Not only movie stars and entertainers in general changed their names. Writers would toy for days with a suitable nom de plume; one that would draw in readers by the image it brought to the page. I finally settled on Hilary Wilde. Picture it: Hill . Air . Wild. I loved the image but I liked the sight of my own name more, so I never used it.

Today, ethnic pride is high and few people change their names in the casual way they once did. Not only are they proud to be Americans, they are proud to be part of the generations before them.

Interestingly, the most prominent so-called American names usually belong to African Americans. They bear the names of the landowners (slave holders) who brought them here. Until about 25 years ago, you couldn't tell if Smith were Black or White. Curran could be either, as could Brown, Butler or Davis. Today, the first name is the identifier.
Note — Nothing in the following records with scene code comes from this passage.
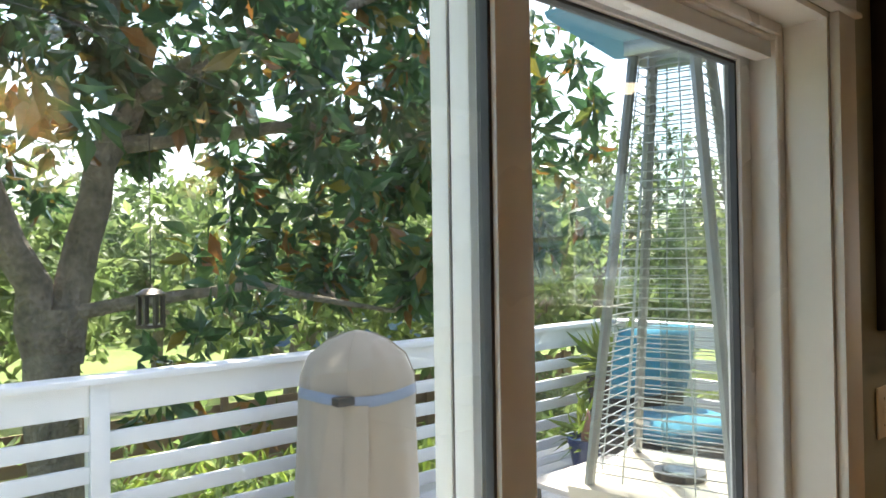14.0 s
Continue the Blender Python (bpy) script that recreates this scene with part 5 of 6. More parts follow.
# Covered kettle grill
KHAKI = fabric("khaki_cover", (0.27, 0.225, 0.175), (0.34, 0.29, 0.235), 120)
gr = thing("grill", "kettle grill under a khaki fabric cover with a blue band", "grill", -7.28, 3.24, DZ0)
n, prof = 64, [(0.345, 0.02), (0.340, 0.25), (0.325, 0.55), (0.315, 0.80), (0.312, 0.88), (0.303, 0.97), (0.258, 1.07), (0.165, 1.145), (0.07, 1.188), (0.0, 1.205)]
bm = lathe(B(), prof, seg=n)
for v in bm.verts:
    a = math.atan2(v.co.y, v.co.x)
    low = max(0, 1 - v.co.z / 0.9)
    k = 1 + 0.06 * low * math.sin(5 * a + 0.6) + 0.02 * math.sin(9 * a + 2 * v.co.z) + 0.03 * low * noise.noise((3 * math.cos(a), 3 * math.sin(a), v.co.z * 2)) + 0.03 * noise.noise((5 * math.cos(a), 5 * math.sin(a), v.co.z * 6))
    v.co.x *= k
    v.co.y *= k
part("cover", bm, KHAKI, gr, sharp=80)
bm = lathe(B(), [(0.318, 0.855), (0.320, 0.862), (0.317, 0.905), (0.314, 0.91)], seg=n)
for v in bm.verts:
    v.co.z += 0.012 * math.sin(3 * math.atan2(v.co.y, v.co.x))
part("band", bm, fabric("slate_band", (0.16, 0.20, 0.28), (0.22, 0.26, 0.34), 200), gr, "slate blue band")
part("buckle", box(B(), 0.20, 0.27, -0.30, -0.20, 0.86, 0.905, b=0.01), BLACK, gr)
fl = box(B(), -0.05, 0.075, -0.012, 0.004, 0.30, 0.855, b=0.006)
fl2 = part("flap", fl, KHAKI, gr)
fl2.matrix_local = pose(0.268, -0.215, 0, -2, 0, 52)
for a in range(4):
    tube_ = tube(B(), [(0.006 + r * math.cos(radians(90 * a + 45)), r * math.sin(radians(90 * a + 45)), z) for r, z in ((0.314, 0.86), (0.305, 0.972), (0.262, 1.076), (0.170, 1.150), (0.075, 1.193))], 0.004, 5)
    part("seam", tube_, KHAKI, gr)

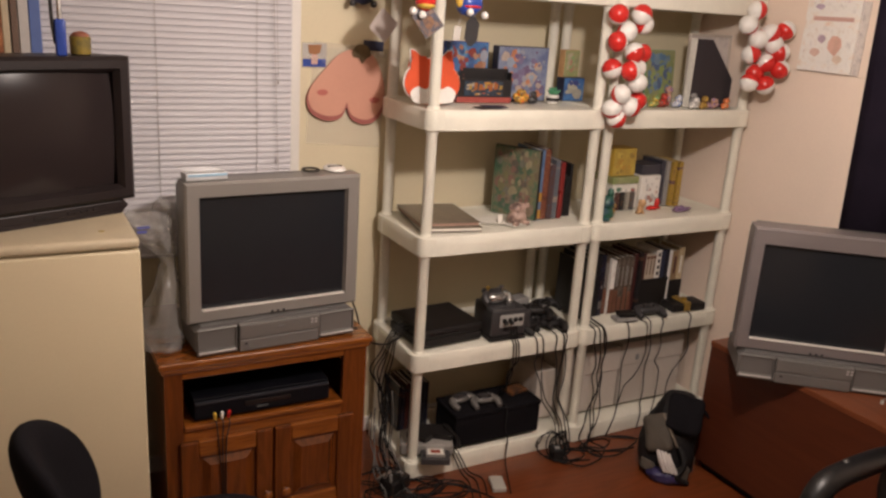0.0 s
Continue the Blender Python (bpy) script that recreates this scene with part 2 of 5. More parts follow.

Jai'Breon is suggested for a baby girl and Takola as well. I was surprised to see "Whoopi" listed. I thought that was all American without African roots. Of course, I'm thinking of Whoopi Goldberg who went against all trends when she changed her name from Caryn Johnson to the Whoopi we know today. Her original name was perfectly suited for any marquee but it said nothing about her. It was "vanilla" when she was definitely not.

Did the earlier comics try for the bland while really fearing anti-Semitism? Was it justified? Until I started looking for "real" names, I didn't realize the strong Jewish influence in our entertainment industry, without which there wouldn't be an entertainment industry.

I can't speak for Whoopi but the scene playing in my mind is that Whoopi Goldberg counted on her adopted last name to get her an audition and her talent to get her the job. Well, it could have happened that way.

When the current crop of immigrants melts into the body of American life, fulfilling their dreams of being American citizens, then they too will be profiled solely by their attitudes and the way they carry themselves: proudly. They'll make contributions to this society and we'll work side by side.

No one has to change their name from Gonzalez to Gardner to make it work.